Tout en faisant reposer la révolution sur un principe chrétien, Buchez n’entendait pas prendre en main la cause de l’église catholique. L’église, selon lui, avait été un interprète infidèle de l’Évangile ; elle avait « judaïsé, » elle judaïsait encore en reconnaissant les privilèges de race. Comment la révolution pouvait-elle être chrétienne, même catholique, en dehors de l’église et malgré l’église ? C’est ce qu’on n’expliquait pas. Peut-être supposera-t-on que les auteurs de l’Histoire parlementaire entendaient l’idée chrétienne dans un sens large et philosophique, non pas au point de vue du dogme révélé ; ce serait une erreur : c’est bien du christianisme dogmatique et orthodoxe qu’il s’agit. « Tout doit être positif, écrivaient-ils ; or ce positif, on ne le trouve nulle part ailleurs que dans la révélation. » Robespierre, tout admiré qu’il est, est cependant blâmé de n’avoir été que déiste. Napoléon est loué d’avoir rétabli le culte.
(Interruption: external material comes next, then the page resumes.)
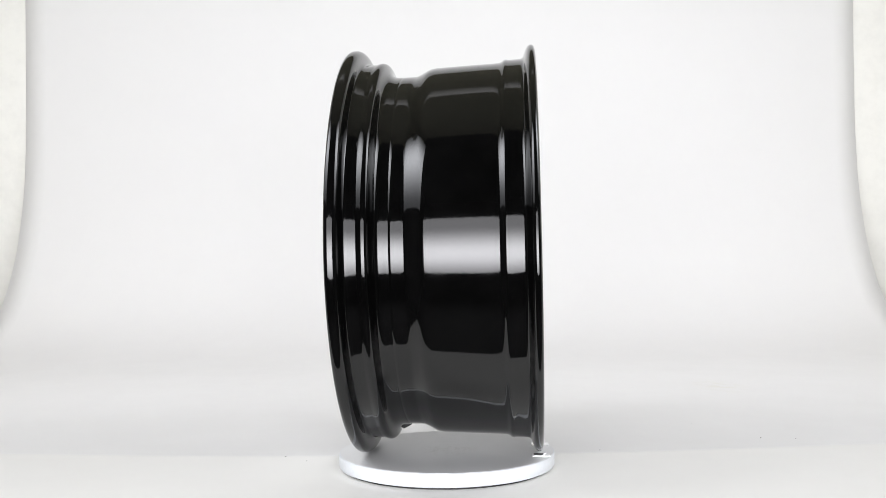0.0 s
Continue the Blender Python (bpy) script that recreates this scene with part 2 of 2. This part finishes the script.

Bien plus, les auteurs se séparent énergiquement du principe protestant, où ils ne voient, comme l’abbé de Lamennais, que le principe de l’individualisme, « la souveraineté du moi. » À cette souveraineté du moi, ils opposent la souveraineté du peuple comme la doctrine commune de la révolution et du catholicisme. « La souveraineté du peuple est catholique en ce qu’elle commande à chacun l’obéissance à tous ; elle est catholique en ce qu’elle comprend le passé, le présent et l’avenir, c’est-à-dire toutes les générations. Elle est catholique en ce qu’elle tend à faire de toute, la société humaine une seule nation soumise à la loi de l’égalité. Elle est catholique enfin en ce qu’elle émane directement de l’enseignement de l’église[1]. »

  1. Il serait plus juste de dire de l’école ; en effet, dans les écoles scolastiques on enseignait la souveraineté du peuple.